REQUEST: The listing below begins with the first line you should copy; stop after the line containing "import random", and drop every picture.

··········

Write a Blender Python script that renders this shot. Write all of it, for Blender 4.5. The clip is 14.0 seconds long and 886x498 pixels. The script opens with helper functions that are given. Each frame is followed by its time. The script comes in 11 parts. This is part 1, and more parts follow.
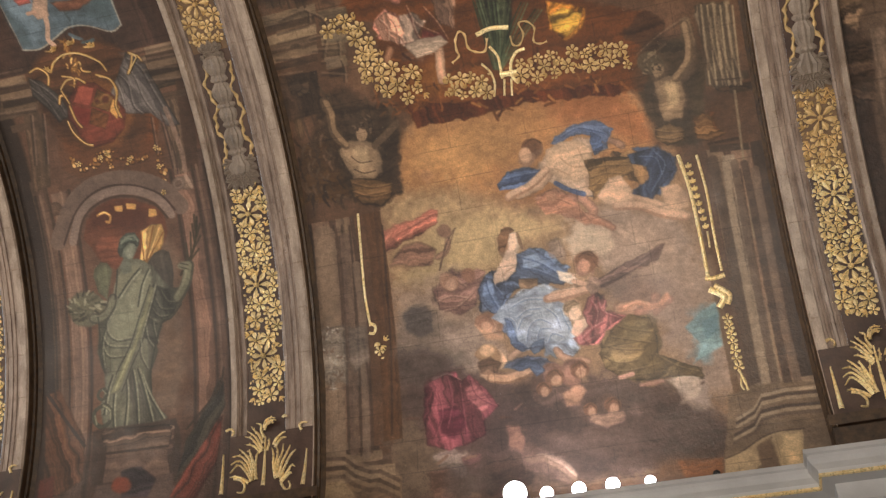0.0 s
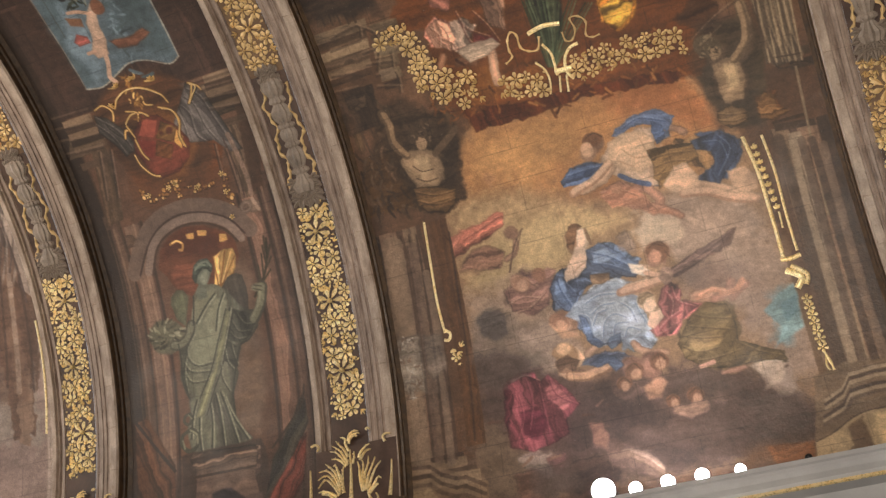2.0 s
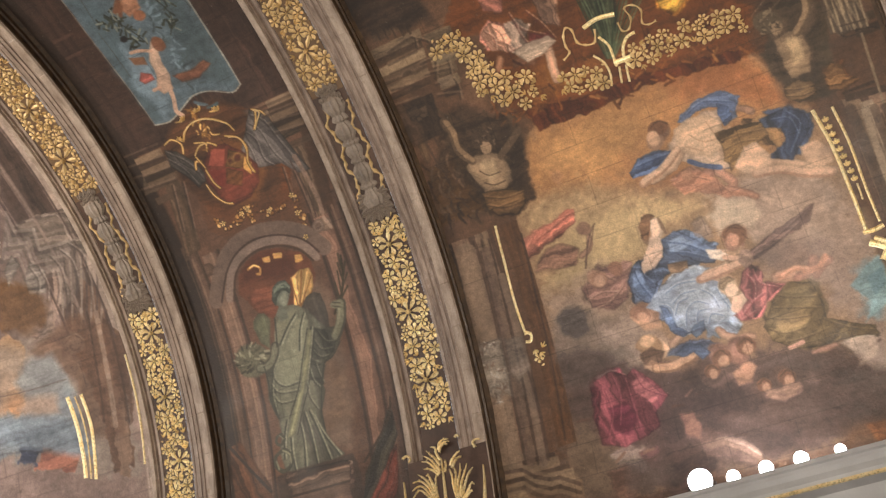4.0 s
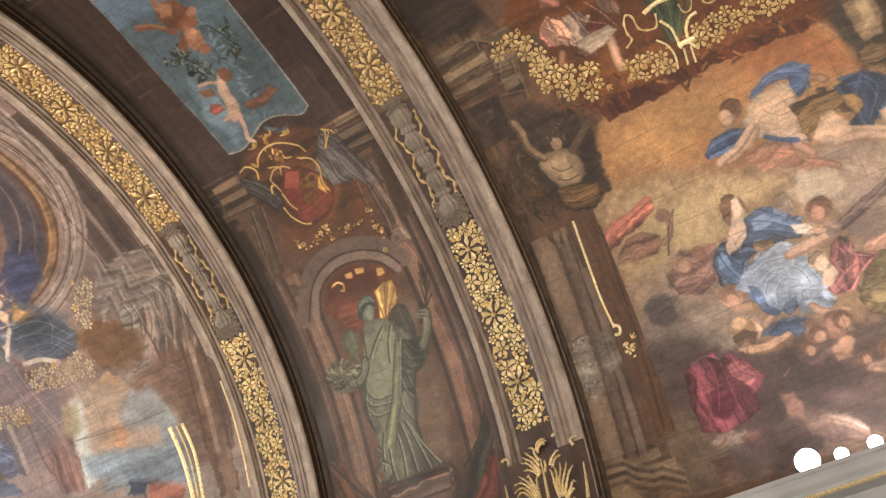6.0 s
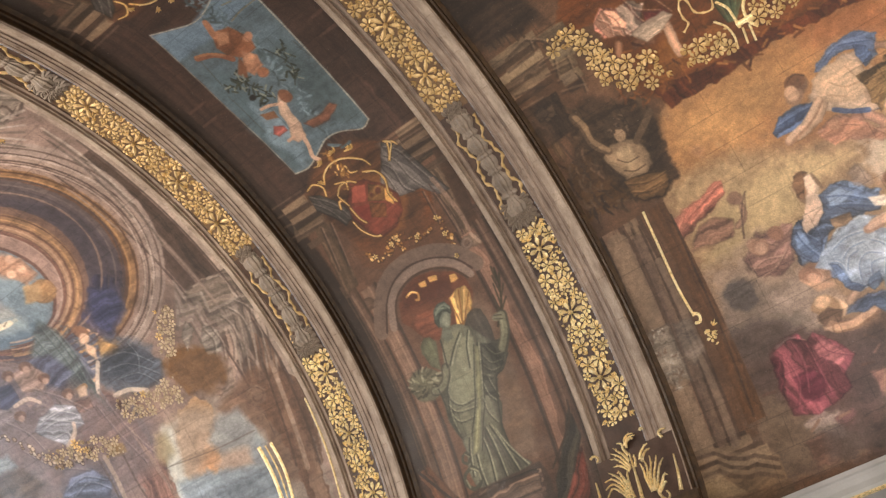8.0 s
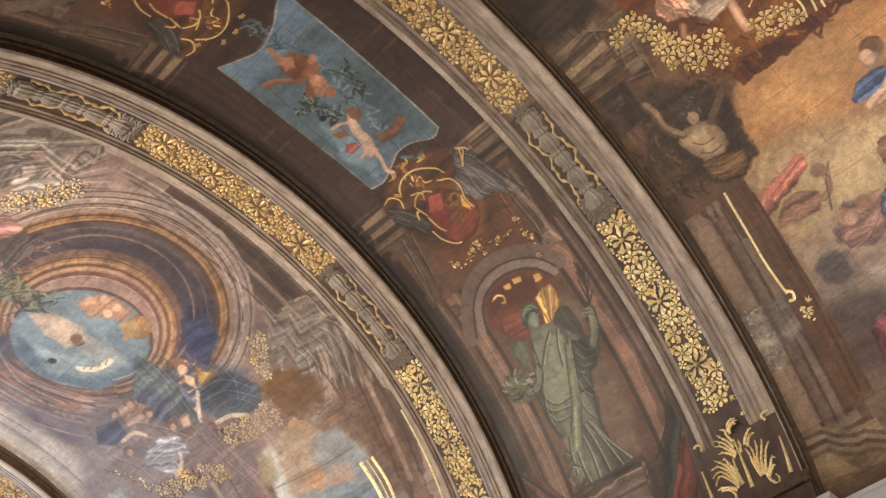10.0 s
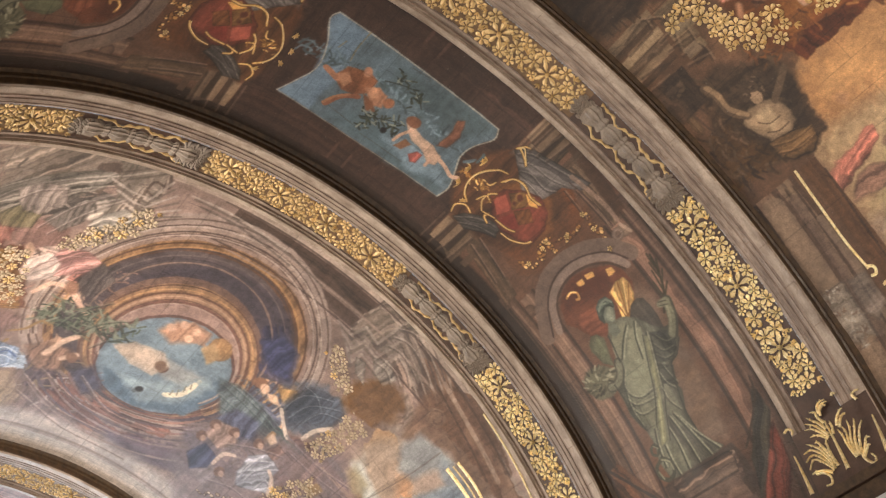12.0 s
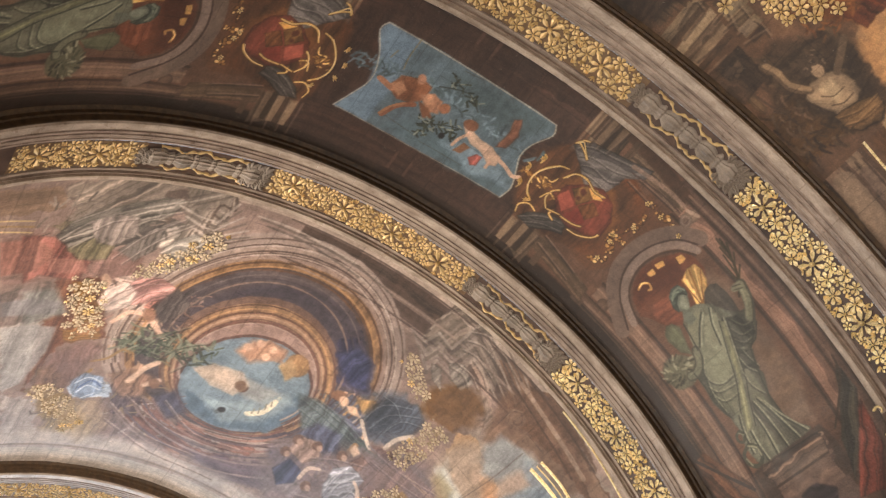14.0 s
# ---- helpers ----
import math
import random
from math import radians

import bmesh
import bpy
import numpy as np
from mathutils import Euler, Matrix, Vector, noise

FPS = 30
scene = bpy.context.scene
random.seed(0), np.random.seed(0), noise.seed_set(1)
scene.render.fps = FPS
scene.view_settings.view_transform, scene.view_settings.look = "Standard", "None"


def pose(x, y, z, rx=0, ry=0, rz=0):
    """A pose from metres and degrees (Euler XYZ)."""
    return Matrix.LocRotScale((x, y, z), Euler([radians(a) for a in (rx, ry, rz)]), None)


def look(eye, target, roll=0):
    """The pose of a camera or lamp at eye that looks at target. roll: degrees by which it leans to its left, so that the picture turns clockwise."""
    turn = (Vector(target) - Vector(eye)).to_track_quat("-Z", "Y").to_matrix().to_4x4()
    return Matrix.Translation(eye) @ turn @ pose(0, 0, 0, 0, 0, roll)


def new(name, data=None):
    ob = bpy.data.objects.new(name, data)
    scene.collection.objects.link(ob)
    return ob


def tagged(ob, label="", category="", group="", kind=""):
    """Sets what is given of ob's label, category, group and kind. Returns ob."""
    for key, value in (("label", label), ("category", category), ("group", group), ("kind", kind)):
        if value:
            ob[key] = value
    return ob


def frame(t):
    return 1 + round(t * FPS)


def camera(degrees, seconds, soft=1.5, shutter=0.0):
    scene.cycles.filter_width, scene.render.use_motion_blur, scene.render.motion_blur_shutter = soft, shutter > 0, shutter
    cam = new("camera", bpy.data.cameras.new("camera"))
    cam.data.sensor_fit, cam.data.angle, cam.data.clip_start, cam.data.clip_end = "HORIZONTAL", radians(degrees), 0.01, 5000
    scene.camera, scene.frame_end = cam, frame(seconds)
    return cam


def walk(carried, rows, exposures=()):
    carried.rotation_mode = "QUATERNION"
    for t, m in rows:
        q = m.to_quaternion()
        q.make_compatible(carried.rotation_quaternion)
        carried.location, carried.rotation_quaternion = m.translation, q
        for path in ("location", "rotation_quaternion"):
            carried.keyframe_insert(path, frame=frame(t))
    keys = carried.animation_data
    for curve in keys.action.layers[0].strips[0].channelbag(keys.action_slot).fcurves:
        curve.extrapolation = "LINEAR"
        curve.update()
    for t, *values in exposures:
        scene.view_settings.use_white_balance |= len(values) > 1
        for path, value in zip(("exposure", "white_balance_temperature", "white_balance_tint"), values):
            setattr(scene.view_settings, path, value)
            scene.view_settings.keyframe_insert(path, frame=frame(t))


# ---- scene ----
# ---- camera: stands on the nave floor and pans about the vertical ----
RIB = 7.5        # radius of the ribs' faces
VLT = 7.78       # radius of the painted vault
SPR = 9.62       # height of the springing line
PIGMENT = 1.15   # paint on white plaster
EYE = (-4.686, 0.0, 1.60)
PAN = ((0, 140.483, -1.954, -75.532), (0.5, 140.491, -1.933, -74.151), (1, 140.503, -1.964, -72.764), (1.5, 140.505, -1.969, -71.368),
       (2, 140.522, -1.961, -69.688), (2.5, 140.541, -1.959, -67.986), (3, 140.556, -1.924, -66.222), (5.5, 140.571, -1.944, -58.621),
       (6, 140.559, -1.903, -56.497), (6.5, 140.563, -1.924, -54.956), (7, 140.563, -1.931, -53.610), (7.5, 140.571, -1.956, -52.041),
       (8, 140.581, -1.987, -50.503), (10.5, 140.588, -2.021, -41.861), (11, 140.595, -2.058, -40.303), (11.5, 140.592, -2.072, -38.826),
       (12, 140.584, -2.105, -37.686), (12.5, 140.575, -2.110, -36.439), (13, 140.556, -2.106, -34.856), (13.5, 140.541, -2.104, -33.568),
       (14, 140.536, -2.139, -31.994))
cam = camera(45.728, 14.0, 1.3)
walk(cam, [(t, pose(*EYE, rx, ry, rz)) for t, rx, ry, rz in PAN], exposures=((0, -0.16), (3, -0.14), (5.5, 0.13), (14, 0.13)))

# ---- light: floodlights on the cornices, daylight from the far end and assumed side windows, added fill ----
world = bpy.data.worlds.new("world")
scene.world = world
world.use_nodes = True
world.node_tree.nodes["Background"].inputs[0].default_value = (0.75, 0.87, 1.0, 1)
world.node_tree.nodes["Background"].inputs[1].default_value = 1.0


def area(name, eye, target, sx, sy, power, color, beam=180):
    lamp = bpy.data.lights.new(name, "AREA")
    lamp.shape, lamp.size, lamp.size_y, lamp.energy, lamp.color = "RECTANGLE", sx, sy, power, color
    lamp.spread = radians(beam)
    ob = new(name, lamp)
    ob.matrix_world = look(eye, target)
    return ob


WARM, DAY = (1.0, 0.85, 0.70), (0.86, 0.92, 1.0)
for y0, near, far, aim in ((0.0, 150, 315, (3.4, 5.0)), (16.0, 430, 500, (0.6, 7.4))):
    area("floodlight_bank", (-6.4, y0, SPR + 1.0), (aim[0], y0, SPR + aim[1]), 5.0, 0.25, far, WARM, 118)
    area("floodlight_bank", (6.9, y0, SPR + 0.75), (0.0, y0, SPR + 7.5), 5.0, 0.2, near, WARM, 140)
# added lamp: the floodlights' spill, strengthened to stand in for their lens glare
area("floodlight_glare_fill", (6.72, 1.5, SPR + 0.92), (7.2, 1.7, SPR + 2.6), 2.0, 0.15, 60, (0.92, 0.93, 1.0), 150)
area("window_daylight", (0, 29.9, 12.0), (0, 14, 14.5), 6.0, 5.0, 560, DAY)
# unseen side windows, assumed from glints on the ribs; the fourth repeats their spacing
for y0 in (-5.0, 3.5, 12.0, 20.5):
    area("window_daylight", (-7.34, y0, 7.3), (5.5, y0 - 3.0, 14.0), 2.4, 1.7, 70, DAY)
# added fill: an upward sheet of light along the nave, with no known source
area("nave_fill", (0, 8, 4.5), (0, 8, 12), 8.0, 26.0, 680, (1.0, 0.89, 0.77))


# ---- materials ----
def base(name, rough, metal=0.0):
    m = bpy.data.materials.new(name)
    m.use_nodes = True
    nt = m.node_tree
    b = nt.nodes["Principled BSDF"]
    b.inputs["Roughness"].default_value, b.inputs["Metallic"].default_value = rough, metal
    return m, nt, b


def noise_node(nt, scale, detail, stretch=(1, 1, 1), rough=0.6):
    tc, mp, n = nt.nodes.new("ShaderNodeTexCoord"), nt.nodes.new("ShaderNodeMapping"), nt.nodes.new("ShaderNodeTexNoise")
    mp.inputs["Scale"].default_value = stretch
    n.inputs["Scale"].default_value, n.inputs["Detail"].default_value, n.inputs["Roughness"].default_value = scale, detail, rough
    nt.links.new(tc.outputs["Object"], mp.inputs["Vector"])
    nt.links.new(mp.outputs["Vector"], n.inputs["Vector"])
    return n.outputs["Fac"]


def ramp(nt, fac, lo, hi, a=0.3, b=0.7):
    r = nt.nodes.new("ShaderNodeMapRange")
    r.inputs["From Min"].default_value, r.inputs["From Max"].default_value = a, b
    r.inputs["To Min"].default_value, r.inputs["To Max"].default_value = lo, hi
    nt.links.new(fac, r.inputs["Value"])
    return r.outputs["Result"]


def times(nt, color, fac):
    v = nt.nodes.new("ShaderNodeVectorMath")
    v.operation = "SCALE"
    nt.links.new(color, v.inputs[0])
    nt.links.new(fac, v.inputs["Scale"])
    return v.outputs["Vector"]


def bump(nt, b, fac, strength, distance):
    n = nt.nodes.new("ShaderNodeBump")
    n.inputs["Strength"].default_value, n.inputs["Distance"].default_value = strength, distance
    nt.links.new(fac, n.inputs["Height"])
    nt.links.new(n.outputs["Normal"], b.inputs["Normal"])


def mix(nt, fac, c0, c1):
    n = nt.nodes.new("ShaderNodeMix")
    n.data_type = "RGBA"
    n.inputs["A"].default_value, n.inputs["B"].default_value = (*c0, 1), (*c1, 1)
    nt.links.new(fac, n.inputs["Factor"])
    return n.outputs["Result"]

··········

ANSWER IN FULL:
Write a Blender Python script that renders this shot. Write all of it, for Blender 4.5. The clip is 14.0 seconds long and 886x498 pixels. The script opens with helper functions that are given. Each frame is followed by its time. The script comes in 11 parts. This is part 1, and more parts follow.
0.0 s
2.0 s
4.0 s
6.0 s
8.0 s
10.0 s
12.0 s
14.0 s
# ---- helpers ----
import math
import random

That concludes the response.